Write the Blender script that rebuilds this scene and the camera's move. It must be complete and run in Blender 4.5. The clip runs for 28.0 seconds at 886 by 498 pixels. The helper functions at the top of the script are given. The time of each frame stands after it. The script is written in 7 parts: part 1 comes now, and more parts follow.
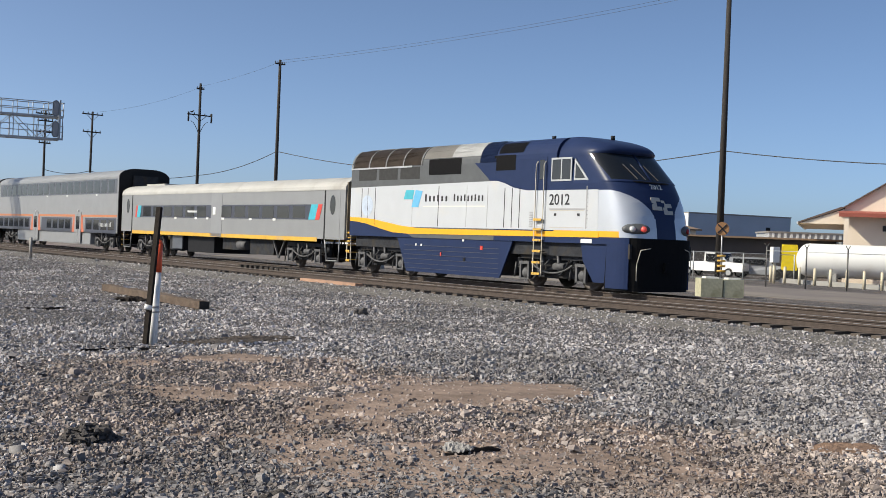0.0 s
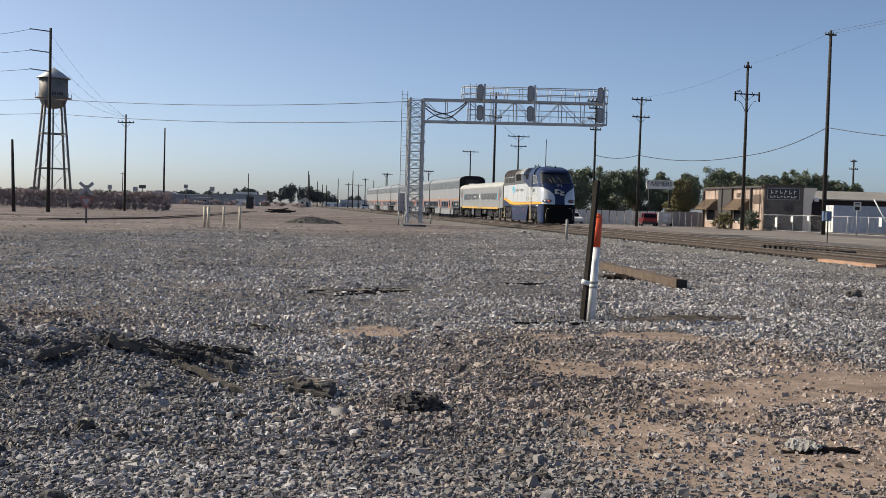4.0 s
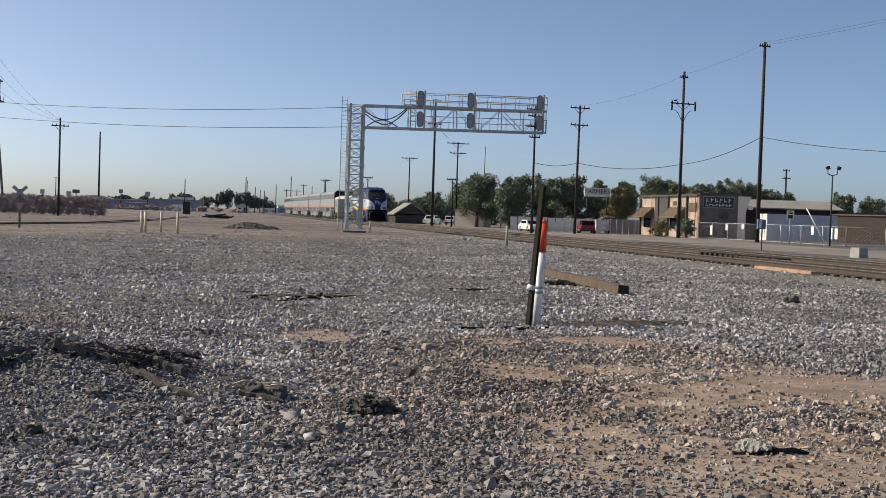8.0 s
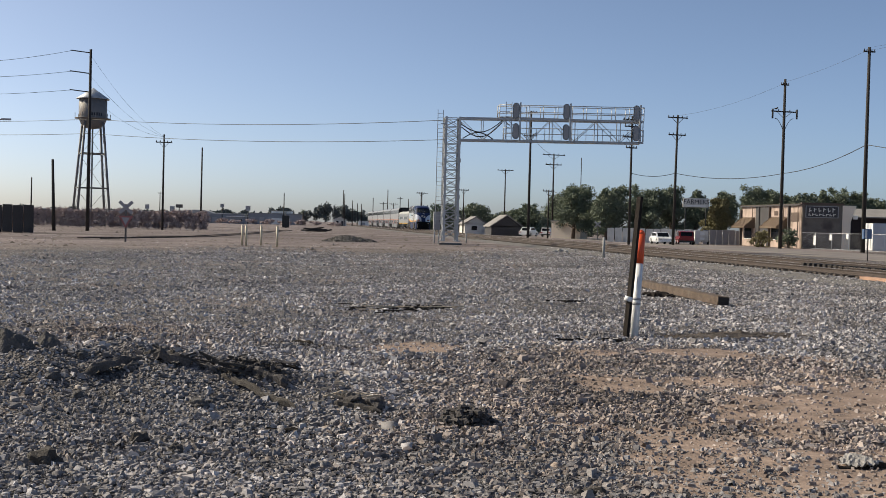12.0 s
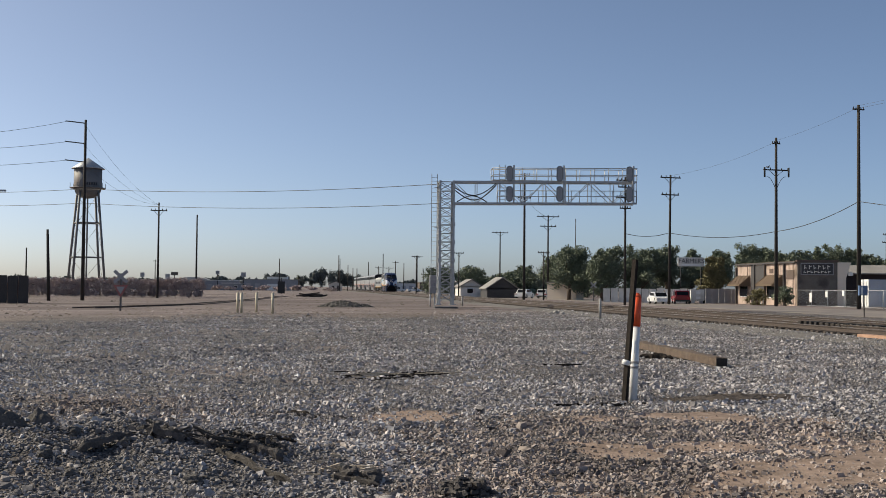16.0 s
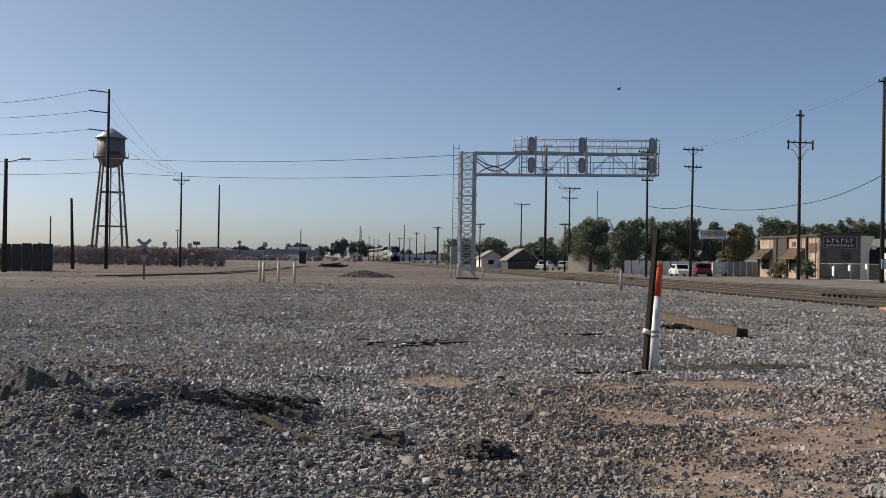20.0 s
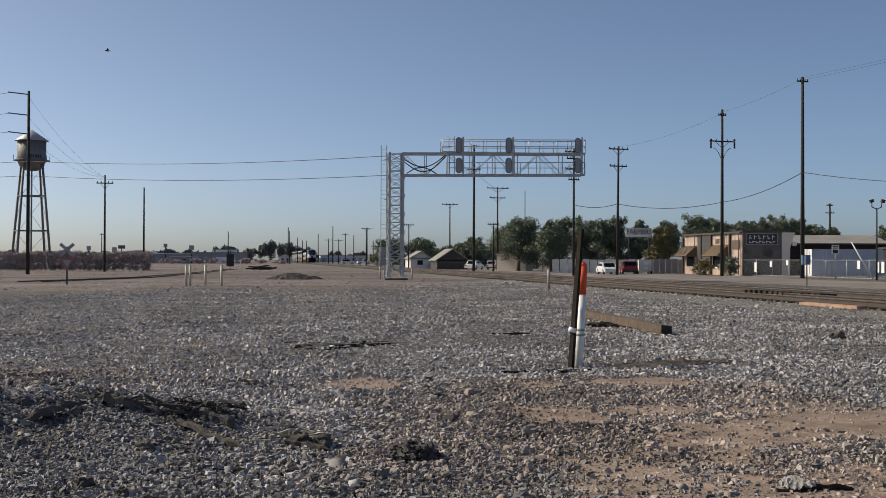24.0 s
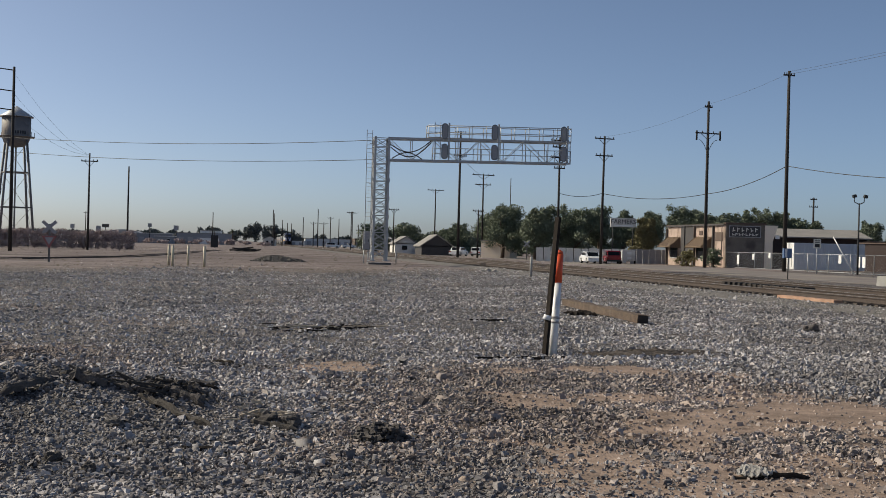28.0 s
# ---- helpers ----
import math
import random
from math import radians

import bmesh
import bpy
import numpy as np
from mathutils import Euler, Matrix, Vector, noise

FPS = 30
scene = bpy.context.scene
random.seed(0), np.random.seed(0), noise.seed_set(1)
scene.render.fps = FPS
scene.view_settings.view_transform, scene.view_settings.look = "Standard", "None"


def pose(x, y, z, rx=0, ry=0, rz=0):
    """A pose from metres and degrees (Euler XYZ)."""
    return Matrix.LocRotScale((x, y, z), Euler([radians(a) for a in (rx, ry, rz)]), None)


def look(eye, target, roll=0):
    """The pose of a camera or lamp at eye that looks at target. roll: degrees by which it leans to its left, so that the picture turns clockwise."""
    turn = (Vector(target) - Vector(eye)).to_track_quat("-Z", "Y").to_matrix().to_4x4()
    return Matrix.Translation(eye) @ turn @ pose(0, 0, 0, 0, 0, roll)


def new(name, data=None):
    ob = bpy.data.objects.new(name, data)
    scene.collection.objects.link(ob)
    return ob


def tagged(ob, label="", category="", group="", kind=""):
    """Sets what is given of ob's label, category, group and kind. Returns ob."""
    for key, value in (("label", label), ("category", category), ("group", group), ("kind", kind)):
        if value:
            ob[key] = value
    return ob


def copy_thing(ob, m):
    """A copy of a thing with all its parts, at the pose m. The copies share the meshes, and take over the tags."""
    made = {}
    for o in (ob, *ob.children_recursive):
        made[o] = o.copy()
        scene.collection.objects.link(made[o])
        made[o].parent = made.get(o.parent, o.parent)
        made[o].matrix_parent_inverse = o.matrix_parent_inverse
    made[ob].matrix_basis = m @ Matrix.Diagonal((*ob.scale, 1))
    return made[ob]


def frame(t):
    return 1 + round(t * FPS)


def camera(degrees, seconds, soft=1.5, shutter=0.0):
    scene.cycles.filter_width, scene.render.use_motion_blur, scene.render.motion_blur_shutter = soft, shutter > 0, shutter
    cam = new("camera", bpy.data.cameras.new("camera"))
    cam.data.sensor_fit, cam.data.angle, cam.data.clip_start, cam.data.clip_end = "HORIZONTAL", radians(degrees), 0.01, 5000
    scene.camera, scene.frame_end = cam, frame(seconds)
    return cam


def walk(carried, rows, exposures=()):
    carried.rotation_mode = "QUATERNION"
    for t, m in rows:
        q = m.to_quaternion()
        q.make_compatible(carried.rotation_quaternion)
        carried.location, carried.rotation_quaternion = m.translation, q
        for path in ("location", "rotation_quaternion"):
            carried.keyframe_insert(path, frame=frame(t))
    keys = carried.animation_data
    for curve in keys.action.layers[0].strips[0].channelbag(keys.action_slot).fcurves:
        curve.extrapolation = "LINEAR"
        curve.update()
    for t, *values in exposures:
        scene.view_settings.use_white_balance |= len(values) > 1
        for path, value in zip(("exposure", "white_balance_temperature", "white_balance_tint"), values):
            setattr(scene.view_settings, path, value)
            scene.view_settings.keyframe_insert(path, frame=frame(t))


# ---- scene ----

-- Task instructions --
Copy the data exactly. Any picture it contains is to be omitted.

-- Final result --
Write the Blender script that rebuilds this scene and the camera's move. It must be complete and run in Blender 4.5. The clip runs for 28.0 seconds at 886 by 498 pixels. The helper functions at the top of the script are given. The time of each frame stands after it. The script is written in 7 parts: part 1 comes now, and more parts follow.
0.0 s
4.0 s
8.0 s
12.0 s
16.0 s
20.0 s
24.0 s
28.0 s
# ---- helpers ----
import math
import random
from math import radians

import bmesh
import bpy
import numpy as np
from mathutils import Euler, Matrix, Vector, noise

FPS = 30
scene = bpy.context.scene
random.seed(0), np.random.seed(0), noise.seed_set(1)
scene.render.fps = FPS
scene.view_settings.view_transform, scene.view_settings.look = "Standard", "None"


def pose(x, y, z, rx=0, ry=0, rz=0):
    """A pose from metres and degrees (Euler XYZ)."""
    return Matrix.LocRotScale((x, y, z), Euler([radians(a) for a in (rx, ry, rz)]), None)


def look(eye, target, roll=0):
    """The pose of a camera or lamp at eye that looks at target. roll: degrees by which it leans to its left, so that the picture turns clockwise."""
    turn = (Vector(target) - Vector(eye)).to_track_quat("-Z", "Y").to_matrix().to_4x4()
    return Matrix.Translation(eye) @ turn @ pose(0, 0, 0, 0, 0, roll)


def new(name, data=None):
    ob = bpy.data.objects.new(name, data)
    scene.collection.objects.link(ob)
    return ob


def tagged(ob, label="", category="", group="", kind=""):
    """Sets what is given of ob's label, category, group and kind. Returns ob."""
    for key, value in (("label", label), ("category", category), ("group", group), ("kind", kind)):
        if value:
            ob[key] = value
    return ob


def copy_thing(ob, m):
    """A copy of a thing with all its parts, at the pose m. The copies share the meshes, and take over the tags."""
    made = {}
    for o in (ob, *ob.children_recursive):
        made[o] = o.copy()
        scene.collection.objects.link(made[o])
        made[o].parent = made.get(o.parent, o.parent)
        made[o].matrix_parent_inverse = o.matrix_parent_inverse
    made[ob].matrix_basis = m @ Matrix.Diagonal((*ob.scale, 1))
    return made[ob]


def frame(t):
    return 1 + round(t * FPS)


def camera(degrees, seconds, soft=1.5, shutter=0.0):
    scene.cycles.filter_width, scene.render.use_motion_blur, scene.render.motion_blur_shutter = soft, shutter > 0, shutter
    cam = new("camera", bpy.data.cameras.new("camera"))
    cam.data.sensor_fit, cam.data.angle, cam.data.clip_start, cam.data.clip_end = "HORIZONTAL", radians(degrees), 0.01, 5000
    scene.camera, scene.frame_end = cam, frame(seconds)
    return cam


def walk(carried, rows, exposures=()):
    carried.rotation_mode = "QUATERNION"
    for t, m in rows:
        q = m.to_quaternion()
        q.make_compatible(carried.rotation_quaternion)
        carried.location, carried.rotation_quaternion = m.translation, q
        for path in ("location", "rotation_quaternion"):
            carried.keyframe_insert(path, frame=frame(t))
    keys = carried.animation_data
    for curve in keys.action.layers[0].strips[0].channelbag(keys.action_slot).fcurves:
        curve.extrapolation = "LINEAR"
        curve.update()
    for t, *values in exposures:
        scene.view_settings.use_white_balance |= len(values) > 1
        for path, value in zip(("exposure", "white_balance_temperature", "white_balance_tint"), values):
            setattr(scene.view_settings, path, value)
            scene.view_settings.keyframe_insert(path, frame=frame(t))


# ---- scene ----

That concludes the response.